In the base case analysis, data from the UK tertiary referral centre that assigned most patients to the RCT were used to estimate transition probabilities. The sensitivity analysis suggested that when transition probabilities were taken from the Trent cohort, which may be more representative of disease progression in the UK, the conclusions were unchanged for patients with genotype non‐1. However, for patients with genotype 1 using these lower disease transition probabilities meant that the cost per QALY gained exceeded £30
000) per QALY. Hence caution should be exercised before applying the findings from the cost effectiveness model to patient groups excluded from the study. Other estimates used in the model, in particular the SVRs following antiviral treatment, may also change if the target population is broadened to include a wider range of patients and centres. Further research is required to establish whether antiviral therapy is effective and cost effective for more general populations of patients with chronic hepatitis C.
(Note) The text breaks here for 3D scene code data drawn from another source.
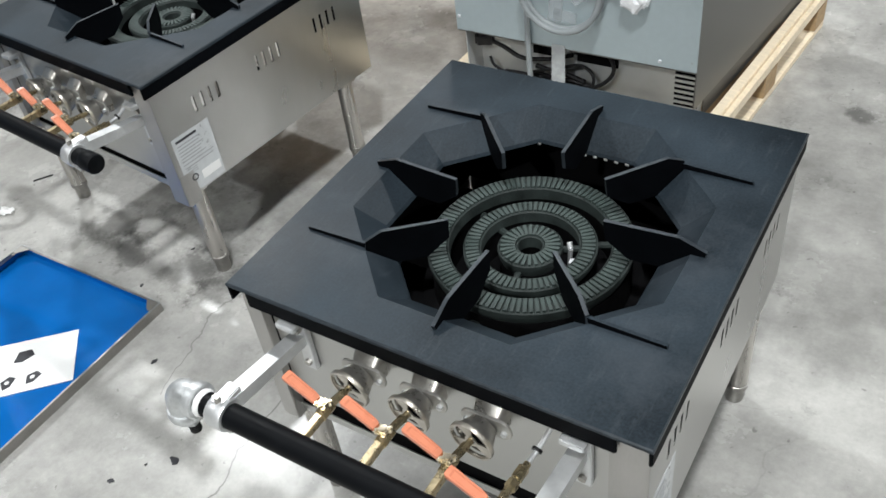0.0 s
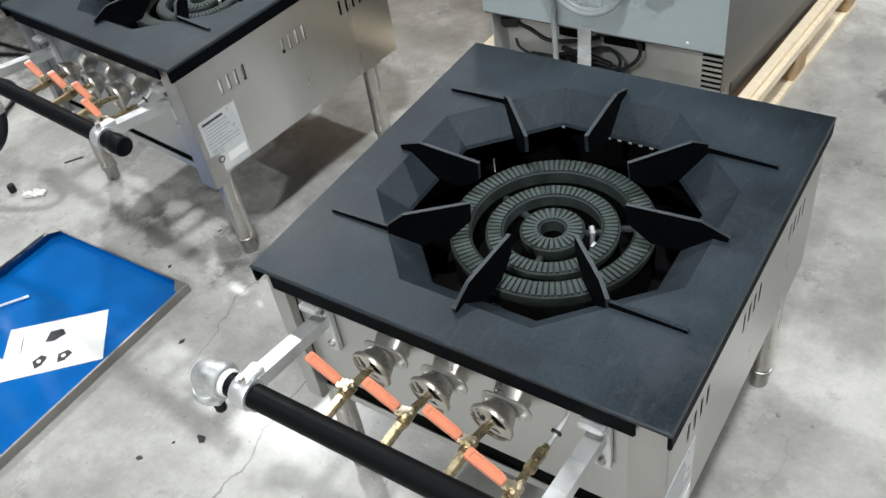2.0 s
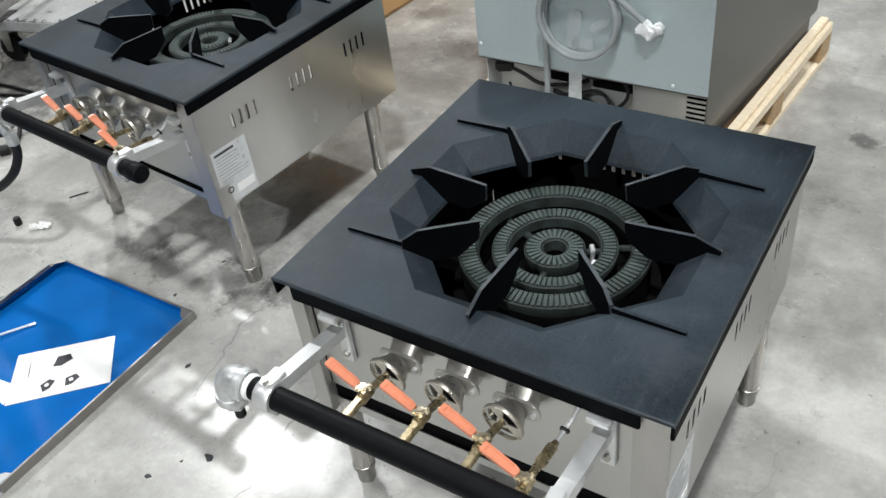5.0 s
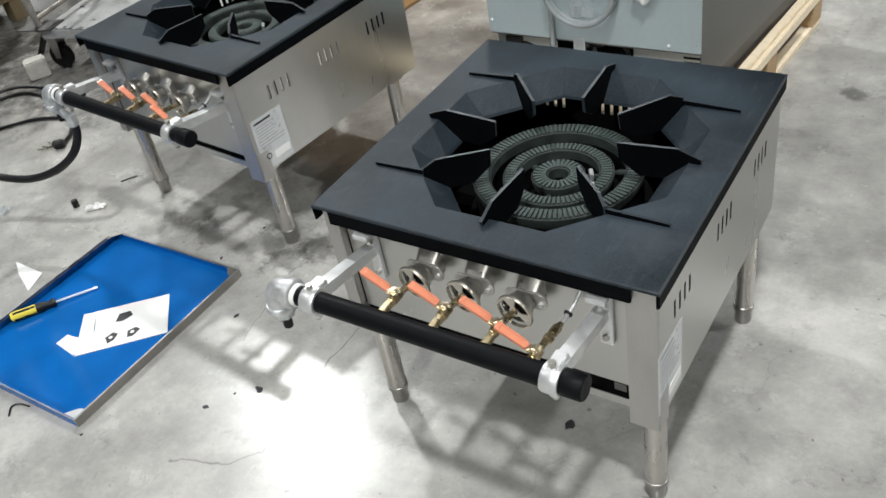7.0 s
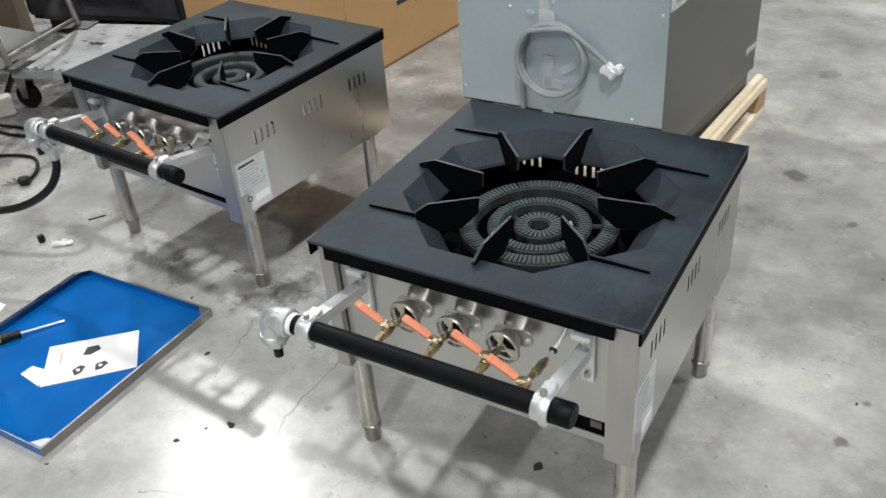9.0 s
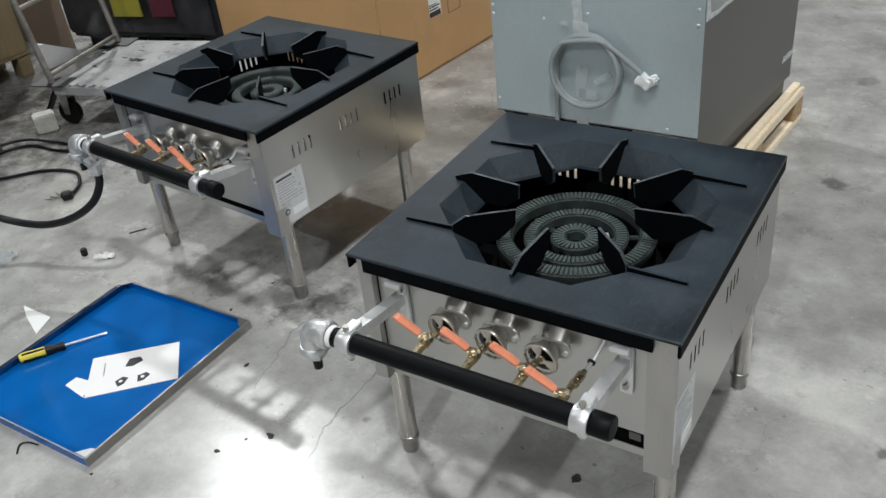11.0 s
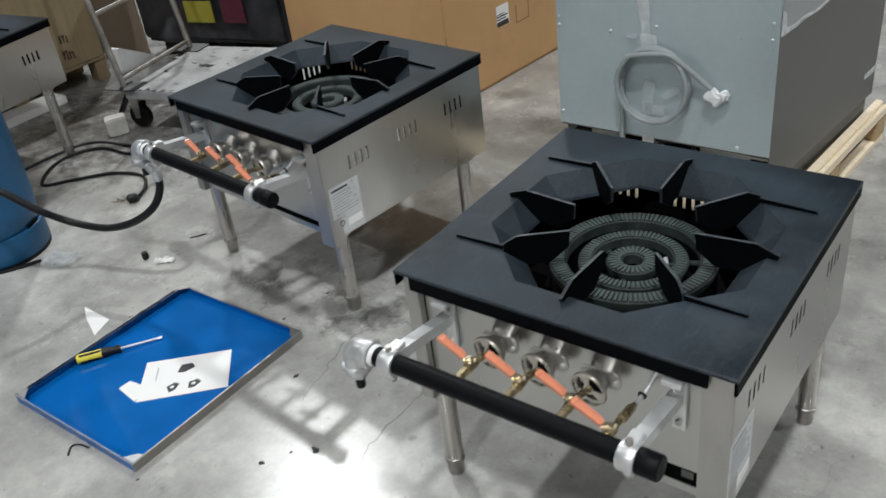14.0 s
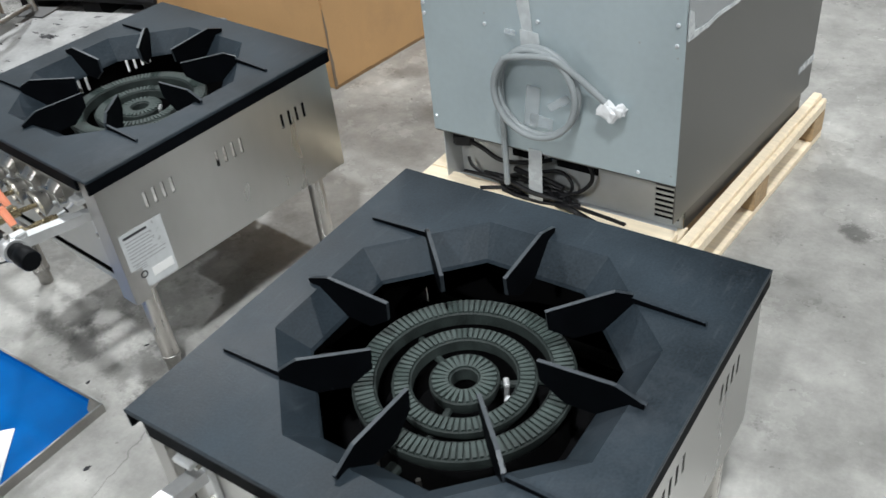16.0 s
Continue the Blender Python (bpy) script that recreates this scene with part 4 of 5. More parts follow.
def data_plate(m, parent_label, ink):
    """A printed silver sticker on a side panel: u along y, w up."""
    root = thing("data_plate", parent_label, "label", "data plates", m)
    bm = B()
    prism(bm, [(0.0, 0.012), (0.035, 0.0), (0.105, 0.0), (0.105, 0.148), (0.0, 0.148)], 0.0006, TURN_X)
    part("sheet", bm, PLATE, root)
    rnd = random.Random(4)
    for k, w in enumerate((0.134, 0.124, 0.116, 0.108, 0.100, 0.092, 0.084, 0.075, 0.066)):
        bm = B()
        box(bm, 0.0006, 0.0009, 0.008, 0.008 + rnd.uniform(0.055, 0.090) if k else 0.066, w, w + (0.006 if k == 0 else 0.0025))
        part("print_line", bm, ink if k == 0 else GREY_INK, root)
    bm = B()
    lathe(bm, [(0.006, 0.0), (0.009, 0.0), (0.009, 0.0003), (0.006, 0.0003), (0.006, 0.0)], (0.0006, 0.026, 0.036), (1, 0, 0), n=16)
    part("round_mark", bm, ink, root)
    bm = B()
    box(bm, 0.0004, 0.0010, 0.046, 0.099, 0.018, 0.040)
    part("white_field", bm, WHITE, root)
    for k in range(3):
        bm = B()
        box(bm, 0.0004, 0.0009, 0.010, 0.040, 0.050 + 0.005 * k, 0.0515 + 0.005 * k)
        part("print_line", bm, GREY_INK, root)
    return root


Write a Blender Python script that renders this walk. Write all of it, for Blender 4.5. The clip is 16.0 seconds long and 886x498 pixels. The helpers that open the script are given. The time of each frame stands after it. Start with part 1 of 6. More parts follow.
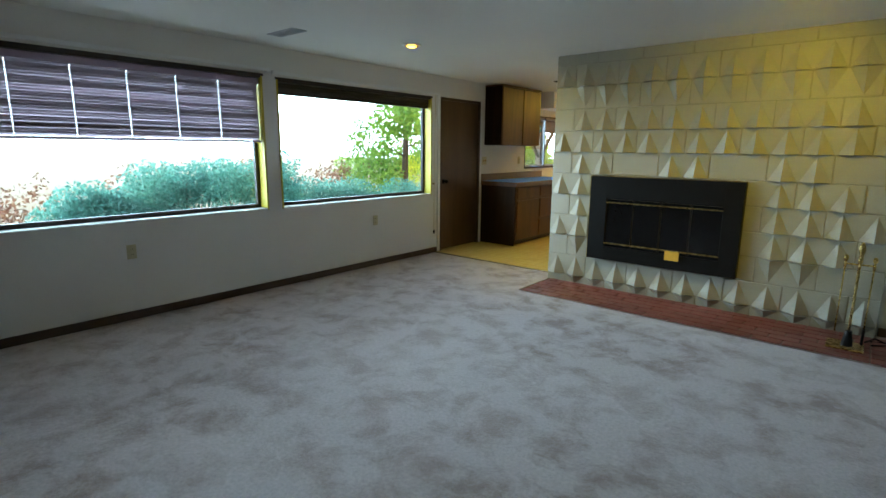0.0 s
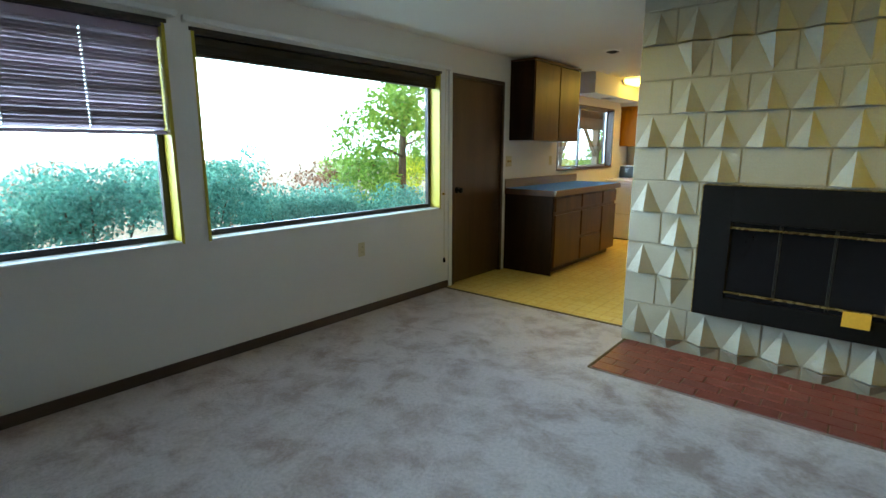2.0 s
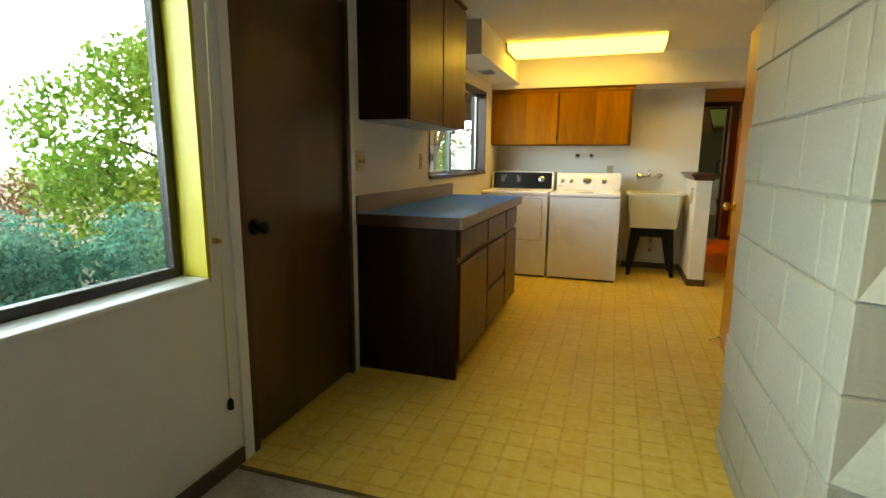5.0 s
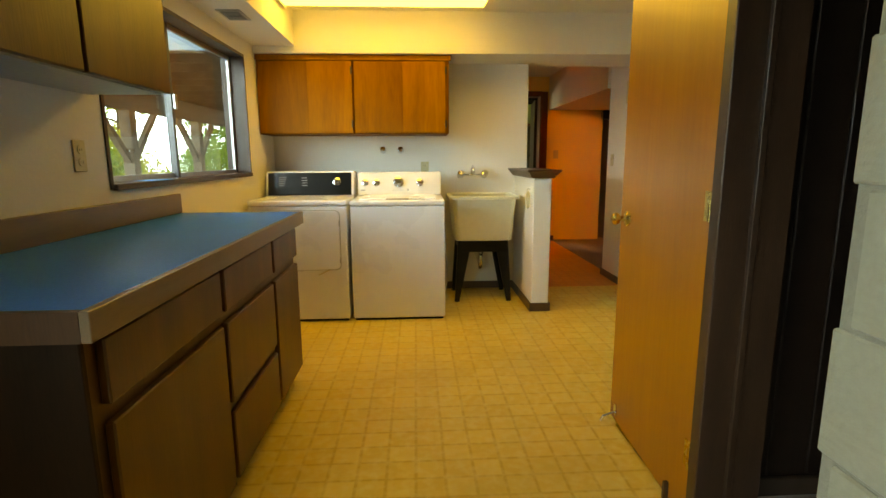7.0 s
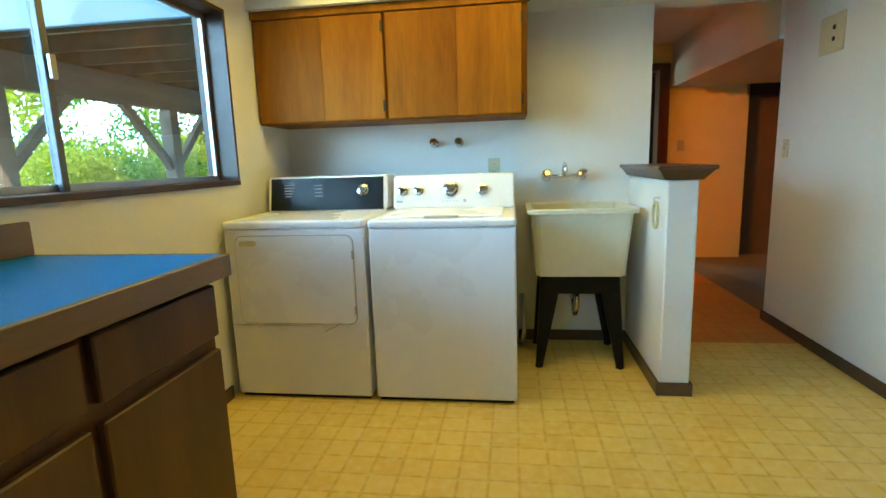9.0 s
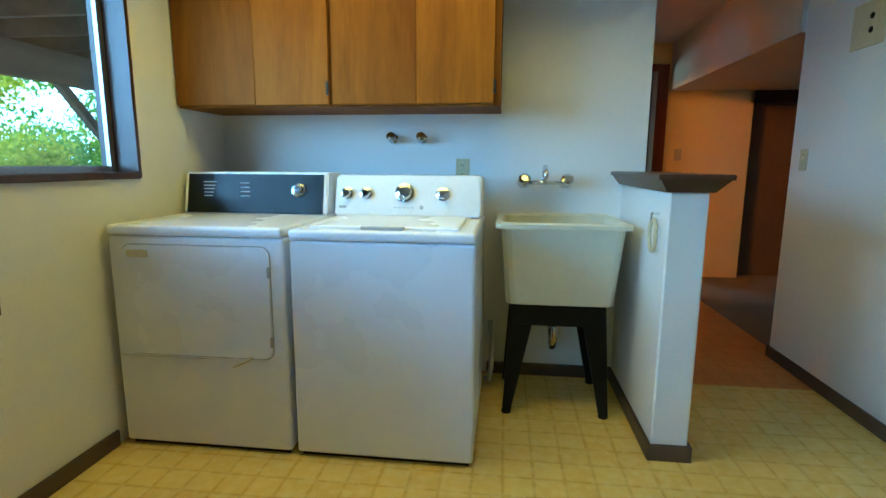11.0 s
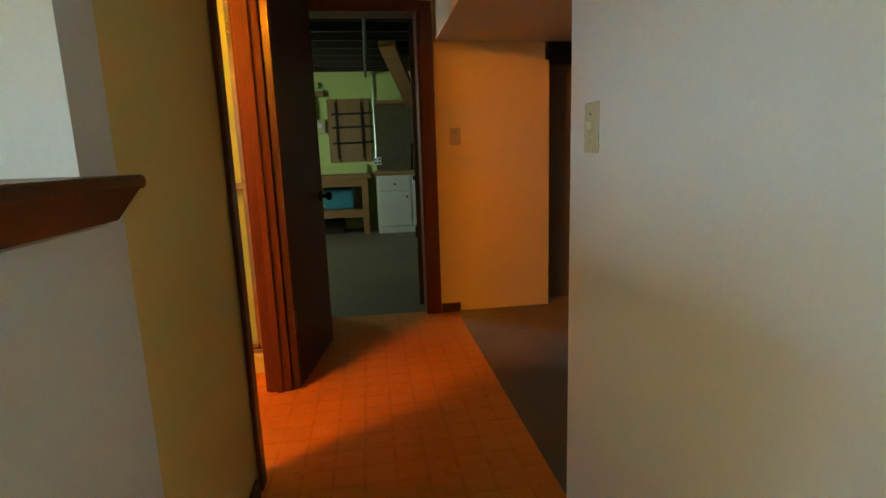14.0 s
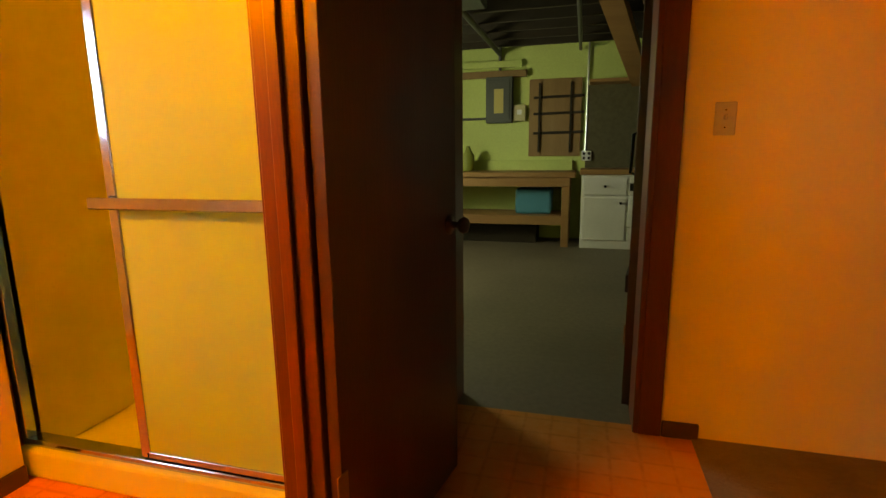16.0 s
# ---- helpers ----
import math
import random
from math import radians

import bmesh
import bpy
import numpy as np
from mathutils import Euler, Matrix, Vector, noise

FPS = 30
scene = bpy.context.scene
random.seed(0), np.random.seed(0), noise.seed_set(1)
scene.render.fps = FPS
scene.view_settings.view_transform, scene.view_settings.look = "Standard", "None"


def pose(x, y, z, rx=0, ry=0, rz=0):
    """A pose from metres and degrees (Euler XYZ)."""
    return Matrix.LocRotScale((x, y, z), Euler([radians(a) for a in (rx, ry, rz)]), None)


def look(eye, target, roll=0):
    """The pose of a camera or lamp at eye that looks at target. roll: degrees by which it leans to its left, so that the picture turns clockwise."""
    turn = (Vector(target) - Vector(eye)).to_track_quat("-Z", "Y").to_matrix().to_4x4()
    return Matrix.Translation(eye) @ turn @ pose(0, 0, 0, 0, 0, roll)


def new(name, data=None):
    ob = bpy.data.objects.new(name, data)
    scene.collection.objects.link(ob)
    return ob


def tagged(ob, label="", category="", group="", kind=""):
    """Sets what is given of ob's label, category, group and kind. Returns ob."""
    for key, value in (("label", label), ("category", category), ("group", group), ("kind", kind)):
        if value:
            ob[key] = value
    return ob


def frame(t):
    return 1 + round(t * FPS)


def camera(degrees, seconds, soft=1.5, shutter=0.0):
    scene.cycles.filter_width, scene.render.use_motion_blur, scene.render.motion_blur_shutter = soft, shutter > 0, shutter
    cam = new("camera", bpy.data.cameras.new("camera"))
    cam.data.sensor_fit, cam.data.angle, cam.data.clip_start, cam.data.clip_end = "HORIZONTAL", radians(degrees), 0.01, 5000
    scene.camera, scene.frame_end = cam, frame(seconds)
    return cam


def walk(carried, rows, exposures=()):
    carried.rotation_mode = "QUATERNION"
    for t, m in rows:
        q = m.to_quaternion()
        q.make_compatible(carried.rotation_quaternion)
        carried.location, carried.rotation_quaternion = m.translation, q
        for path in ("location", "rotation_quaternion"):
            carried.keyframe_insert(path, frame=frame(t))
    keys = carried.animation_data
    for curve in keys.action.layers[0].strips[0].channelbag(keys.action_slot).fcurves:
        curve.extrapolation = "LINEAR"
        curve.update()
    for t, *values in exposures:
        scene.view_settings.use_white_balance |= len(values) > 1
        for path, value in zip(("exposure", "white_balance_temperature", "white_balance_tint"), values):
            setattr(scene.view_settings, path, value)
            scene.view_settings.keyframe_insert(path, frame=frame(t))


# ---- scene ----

To conclude, for patients with chronic hepatitis C, it is generally more cost effective to provide antiviral treatment at a mild rather than a moderate stage, and liver biopsies prior to treatment may no longer be justified. Antiviral treatment at a mild rather than a moderate stage is more cost effective for patients with genotype non‐1 than for patients with genotype 1. For patients with genotype 1, the conclusion that antiviral treatment at a mild stage is cost effective depends on the transition probabilities used, the gain in HRQOL following an SVR, and the patient's age. For older patients (aged 65 years or over) with genotype 1, antiviral treatment at a mild stage is not cost effective. The cost effectiveness of treating mild hepatitis C with peginterferon α rather than interferon α in combination with ribavirin depends on the threshold willingness to pay for a QALY gained.